There may be rare times that, for the good of you or your organization, you’d like to negotiate limiting the scope of the interview. For instance, maybe you don’t want to be identified in the story, maybe you want the information to be “off the record,” or maybe you just want to provide the reporter with background information about the issue. All this can be negotiated with the reporter, but each must be negotiated specifically before the interview. Here are some basic guidelines and facts to consider when you are dealing with a reporter and how you’ll be identified.

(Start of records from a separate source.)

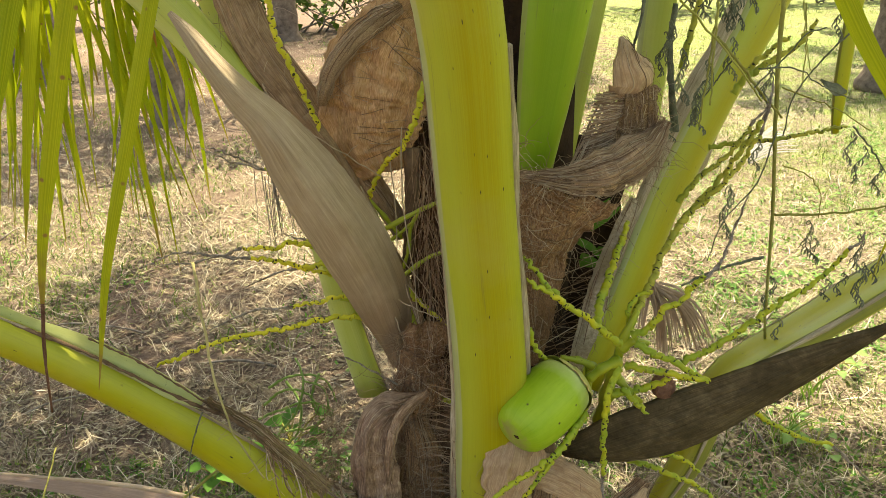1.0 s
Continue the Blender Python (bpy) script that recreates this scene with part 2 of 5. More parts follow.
def husk_material():
    n = Nodes("green_husk")
    sep = n.node("SeparateXYZ", Vector=n.coords("UV"))
    ob = n.coords("Object")
    col = n.mix(n.step(n.noise(ob, 16.0, 5), 0.3, 0.7), (0.24, 0.40, 0.010), (0.37, 0.52, 0.020))
    streak = n.noise(n.coords("UV", (26, 0.9, 1)), 1.0, 3)
    col = n.mix(n.step(streak, 0.40, 0.72), col, n.mix(0.35, col, (0.46, 0.58, 0.06)))
    fine = n.noise(n.coords("UV", (120, 5.0, 1)), 1.0, 3)
    col = n.mix(n.step(fine, 0.55, 0.85), col, n.mix(0.3, col, (0.10, 0.24, 0.01)))
    end = n.node("Math")
    end.operation = "ADD"
    n.link(sep.outputs["Y"], end.inputs[0])
    n.link(n.step(n.noise(ob, 40.0, 3), -1.0, 2.6), end.inputs[1])
    col = n.mix(n.step(end.outputs[0], 1.20, 1.42), col, (0.54, 0.62, 0.20))
    col = n.mix(n.step(end.outputs[0], 0.46, 0.40), col, (0.34, 0.33, 0.08))
    vor = n.node("TexVoronoi", Vector=ob, Scale=34.0)
    col = n.mix(n.step(vor.outputs["Distance"], 0.08, 0.03), col, (0.08, 0.06, 0.02))
    return n.finish(col, n.step(fine, -0.4, 1.6), n.mix(0.5, streak, fine), 0.10, 0.002, 0.35)


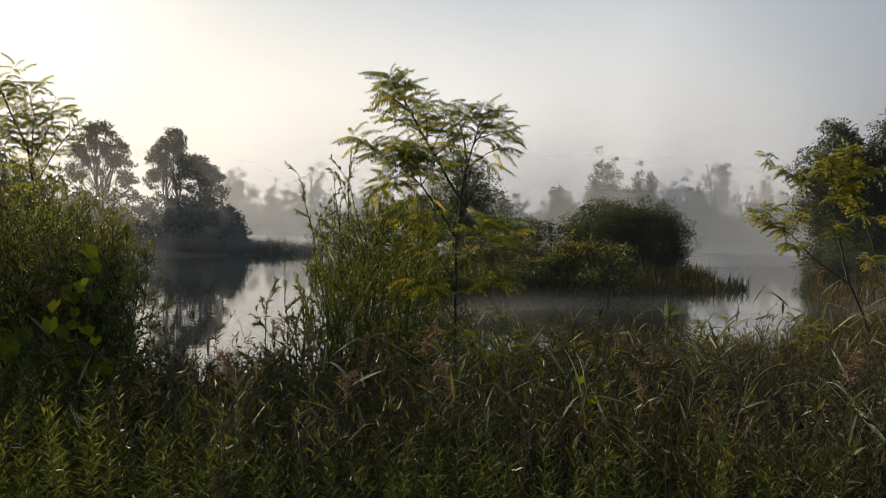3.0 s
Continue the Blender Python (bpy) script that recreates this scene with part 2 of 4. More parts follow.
SEDGE_DARK = leaf_material("island_reed_dark", [(0.0, (0.022, 0.027, 0.012)), (0.6, (0.049, 0.045, 0.021)), (1.0, (0.090, 0.064, 0.034))], 0.3, 0.5, False, 0.1)
BRIGHT_LEAF = leaf_material("sumac_leaf_yellow_green", [(0, (0.032, 0.051, 0.014)), (0.5, (0.077, 0.094, 0.022)), (0.85, (0.168, 0.154, 0.031)), (1, (0.275, 0.136, 0.042))], 0.25, 0.5)
WEED_LEAF = leaf_material("withered_weed_leaf", [(0.0, (0.015, 0.018, 0.007)), (0.45, (0.040, 0.043, 0.012)), (0.85, (0.081, 0.078, 0.019)), (1.0, (0.143, 0.097, 0.032))], 0.34, 0.5, False, 0.5, wet=0.3)
TWIG_LEAF = leaf_material("withering_grey_brown_leaf", [(0.0, (0.041, 0.039, 0.023)), (0.6, (0.088, 0.081, 0.047)), (1.0, (0.162, 0.130, 0.081))], 0.3, 0.5, wet=0.6)
STEM_PALE = bark_material("pale_dry_stem", (0.10, 0.085, 0.055), (0.26, 0.22, 0.15), 30.0)
SHRUB_LEAF = leaf_material("dense_willow_shrub_leaf", [(0.0, (0.029, 0.040, 0.020)), (0.6, (0.046, 0.061, 0.027)), (1.0, (0.066, 0.079, 0.037))], 0.3, 0.55)
HERB_LEAF = leaf_material("goldenrod_leaf", [(0, (0.029, 0.044, 0.013)), (0.6, (0.063, 0.081, 0.021)), (1, (0.150, 0.148, 0.039))], 0.32, 0.4, False, 0.35)
# grass blades near black: the shade on the bank is put into their colour
GRASS_LEAF = leaf_material("grass_blade_shade_darkened", [(0, (0.009, 0.013, 0.002)), (0.5, (0.016, 0.021, 0.005)), (0.8, (0.031, 0.024, 0.006)), (1, (0.065, 0.046, 0.015))], 0.35, 0.45, False, 0.25)
REED_LEAF = leaf_material("reed_blade", [(0.0, (0.035, 0.050, 0.015)), (0.45, (0.078, 0.096, 0.034)), (0.7, (0.193, 0.207, 0.113)), (1.0, (0.356, 0.354, 0.226))], 0.15, 0.35, True)
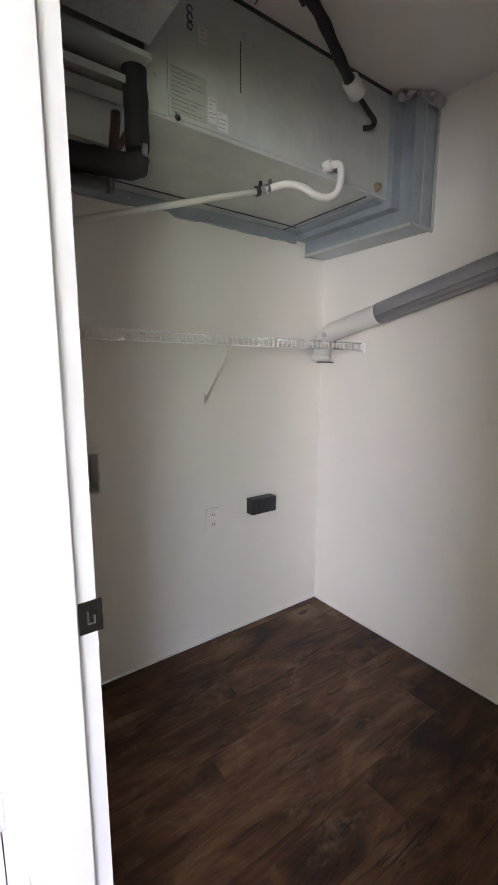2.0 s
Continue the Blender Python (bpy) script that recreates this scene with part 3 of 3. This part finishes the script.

  •  Make sure both sides know and understand the terms. Don’t assume that “off the record” or “not for attribution” or “on background” means the same to the reporter as it does to you. These terms can vary from reporter to reporter and news operation to news operation. If you’re going to try this, make sure everyone is absolutely clear on the terms and agrees to them.
  • Consider bringing the reporter’s editor or producer into the conversation, especially to set the terms. That way, one more person is aware of how this should go – and it’s a person higher up in the newsroom.
  • In many newsrooms, sometimes depending on the sensitivity of the story, reporters aren’t empowered to grant off the record privileges to a source. Those decisions must be approved by a high-level editor or newsroom leader. National Public Radio, for example, says: “Individual NPR journalists – reporters, producers, bloggers and others – do not on their own have the authority to assure any individual that information he gives us anonymously will be reported on our airwaves or by NPR.org.” (See NPR’s sourcing guidelines here.)
  • Many news organizations require reporters to include a valid reason a person is permitted to go off the record. So, you might read that a source couldn’t be identified “because of the sensitivity of the situation” or “because the person was not authorized to speak on the matter” or “who asked not to be named because being identified could put their jobs at risk.”
  • Don’t try this with a reporter you’ve just met. That reporter may have the purest of intentions. But there is no track record. No history on which to base this important agreement. If you don’t know the reporter well, simply stay on the record.
  • If you agree you won’t be identified by name, make sure you know how you will be identified. Be sure to agree on how the attribution will be phrased.  You will not be happy (nor will your boss) if the reporter attributes a statement to “a lawyer at the company”  – and there are only two lawyers at the company.
  • Going off the record doesn’t eliminate all risk – for the source or reporter. Journalists get broad legal coverage in protecting sources – but not 100% security. Courts may compel reporters to reveal sources. Reporters have gone to jail to protect their sources. And the identity of sources has been revealed at the court’s order. Similarly, journalists have been sued for breach of contract for violating a promise of anonymity. It’s a high-wire act for everyone.
  • Don’t go on and off the record within a single conversation. You’re inviting confusion – and potentially worse – when the story publishes or airs.

The Society of Professional Journalists Ethics Committee notes that: “Anonymous sources are sometimes the only key to unlocking that big story, throwing back the curtain on corruption, fulfilling the journalistic missions of watchdog on the government and informant to the citizens. But sometimes, anonymous sources are the road to the ethical swamp.”

At Hennes, we always say take the high road. And if you don’t want to see it in the newspaper, on the web or on the air, don’t say it.